Reducing Number Features

Reducing the Number of Features (Optional)

Introduction to Principal Component Analysis

Principal Component Analysis (PCA) is an unsupervised learning algorithm commonly used for visualization. If you have a dataset with a lot of features - say 10 features or 50 features or even thousands of features - you can’t plot 1,000 dimensional data.

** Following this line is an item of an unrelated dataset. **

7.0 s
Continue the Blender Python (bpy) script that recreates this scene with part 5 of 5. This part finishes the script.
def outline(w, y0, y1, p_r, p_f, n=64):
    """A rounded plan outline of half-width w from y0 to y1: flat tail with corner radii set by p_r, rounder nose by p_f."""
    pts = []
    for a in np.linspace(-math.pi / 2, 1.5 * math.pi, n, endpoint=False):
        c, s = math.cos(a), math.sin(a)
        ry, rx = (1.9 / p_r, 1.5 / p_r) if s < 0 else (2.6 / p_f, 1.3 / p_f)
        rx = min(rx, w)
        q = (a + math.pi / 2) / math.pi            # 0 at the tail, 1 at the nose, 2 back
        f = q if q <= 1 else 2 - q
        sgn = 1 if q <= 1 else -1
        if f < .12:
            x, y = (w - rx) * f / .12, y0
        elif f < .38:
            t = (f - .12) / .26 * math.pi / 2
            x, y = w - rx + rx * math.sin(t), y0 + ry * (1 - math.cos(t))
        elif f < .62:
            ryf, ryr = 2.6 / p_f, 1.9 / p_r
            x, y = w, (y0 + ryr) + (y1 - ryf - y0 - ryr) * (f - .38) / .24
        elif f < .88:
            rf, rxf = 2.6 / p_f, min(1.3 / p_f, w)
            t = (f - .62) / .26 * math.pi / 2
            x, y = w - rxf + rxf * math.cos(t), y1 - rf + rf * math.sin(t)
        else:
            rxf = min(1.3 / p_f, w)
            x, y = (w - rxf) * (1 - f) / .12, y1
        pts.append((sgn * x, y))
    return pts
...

PCA is an algorithm that lets you take data with a lot of features (50, 1,000, even more) and reduce the number of features to two features, maybe three features, so that you can plot it and visualize it.

Primary Use Case

PCA is commonly used by data scientists to visualize the data, to figure out what might be going on in their datasets.

Car Dataset Example

To illustrate PCA, consider a dataset from a collection of passenger cars with many features:

Length of the car
Width of the car
Diameter of the wheel
Height of the car
Many other car features

The question is: how can you use PCA to reduce the number of features for visualization?

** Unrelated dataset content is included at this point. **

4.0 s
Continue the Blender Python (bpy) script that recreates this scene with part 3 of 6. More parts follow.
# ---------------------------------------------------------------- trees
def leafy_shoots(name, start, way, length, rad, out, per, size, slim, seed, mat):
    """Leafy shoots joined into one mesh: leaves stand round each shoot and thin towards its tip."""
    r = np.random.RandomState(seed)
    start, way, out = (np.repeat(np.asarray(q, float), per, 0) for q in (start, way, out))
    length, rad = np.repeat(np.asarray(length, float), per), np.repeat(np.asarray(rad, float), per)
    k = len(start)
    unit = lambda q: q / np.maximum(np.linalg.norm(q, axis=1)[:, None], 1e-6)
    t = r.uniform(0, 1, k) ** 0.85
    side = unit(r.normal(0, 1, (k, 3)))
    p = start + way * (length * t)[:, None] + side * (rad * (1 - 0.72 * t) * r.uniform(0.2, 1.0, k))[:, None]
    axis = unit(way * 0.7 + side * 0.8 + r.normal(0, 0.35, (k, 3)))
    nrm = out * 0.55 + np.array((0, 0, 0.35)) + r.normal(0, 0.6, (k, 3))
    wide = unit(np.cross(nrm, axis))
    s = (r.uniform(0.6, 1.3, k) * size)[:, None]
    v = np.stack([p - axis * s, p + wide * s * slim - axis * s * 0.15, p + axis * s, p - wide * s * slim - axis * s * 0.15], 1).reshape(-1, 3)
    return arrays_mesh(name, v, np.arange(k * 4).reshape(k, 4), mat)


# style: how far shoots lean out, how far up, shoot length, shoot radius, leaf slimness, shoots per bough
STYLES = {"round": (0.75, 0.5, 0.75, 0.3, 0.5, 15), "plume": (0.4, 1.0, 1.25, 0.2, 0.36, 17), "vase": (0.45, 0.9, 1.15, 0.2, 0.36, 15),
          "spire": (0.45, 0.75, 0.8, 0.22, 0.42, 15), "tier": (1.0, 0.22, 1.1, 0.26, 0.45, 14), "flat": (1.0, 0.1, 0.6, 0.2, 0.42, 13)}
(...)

Simple Feature Reduction Cases

Example 1: Length vs Width

x₁: Length of the car (varies quite a bit)
x₂: Width of the car (varies relatively little)

In most countries, because of road width constraints, car width tends not to vary much. Most cars are about 1.8 meters wide (just under six feet). If you plot length vs width, x₁ varies quite a bit while x₂ varies relatively little.

For feature reduction, you could simply take x₁ since x₂ varies little from car to car. PCA will more or less automatically decide to just take x₁.

Example 2: Length vs Wheel Diameter

x₁: Length of the car (varies quite a bit)
x₂: Diameter of the wheel (varies a little bit)

Again, PCA would essentially choose the feature x₁ when applied to this dataset.

Complex Feature Reduction

Example 3: Length vs Height

x₁: Length of the car (varies quite a bit)
x₂: Height of the car (also varies quite a bit)

This presents a more interesting case where some cars are bigger (longer and taller) and some cars are smaller (not as long and not as tall).

For feature reduction, you don’t want to pick just x₁ and ignore x₂, nor pick just x₂ and ignore x₁, since both have useful information.

The Z-Axis Solution

Instead of being limited to the x₁ axis or x₂ axis, PCA introduces a new axis called the z-axis. This z-axis:

Is not a third dimension sticking out of the diagram
Is a combination of x₁ and x₂ lying flat within the plot
Corresponds to something about the size of the car

PCA’s Core Idea

The idea of PCA is to find one or more new axes (such as z) so that when you measure your data’s coordinates on the new axis, you end up with very useful information about the items (cars in this example).

Instead of needing two numbers (coordinates on x₁ and x₂ axes for length and height), you now need fewer numbers - in this case, only one number instead of two - to capture roughly the size of the car.

Practical Applications

Typical Usage Pattern

In practice, PCA is usually used to reduce a very large number of features:

Input: 10, 20, 50, even thousands of features
Output: Maybe two or three features
Purpose: Visualize data in 2D or 3D plots

Multi-Country Dataset Example

Consider data about different countries with 50 features:

GDP (x₁)
Per capita GDP (x₂)
Human Development Index (x₃)
Life expectancy (x₄)
And 46 more features…

PCA can compress these 50 features down to two features (z₁ and z₂) for visualization:

Possible interpretations:

z₁: How big is the country and what is its total GDP (larger countries tend to have higher GDP)
z₂: Per person GDP or economic activity per person

Country examples:

United States: Large country with high per-person activity → up and right on the plot
Singapore: Smaller country with high per-person activity → lower z₁, high z₂
Other patterns: Large countries with lower per-person activity, smaller countries with lower per-person activity

Visualization Benefits

This approach lets you take 50-dimensional data (50 features) and reduce it to 2-dimensional data, enabling you to:

Plot it on a 2D visualization
Understand patterns in your data
Discover unexpected relationships
Identify outliers or anomalies

Data Exploration Value

Whenever working with a new dataset, visualizing the data helps understand what the data looks like and can reveal if something unexpected is happening in the dataset.

PCA provides a powerful way to take high-dimensional data and make it understandable through visualization, helping data scientists gain insights that would be impossible to see in the original high-dimensional space.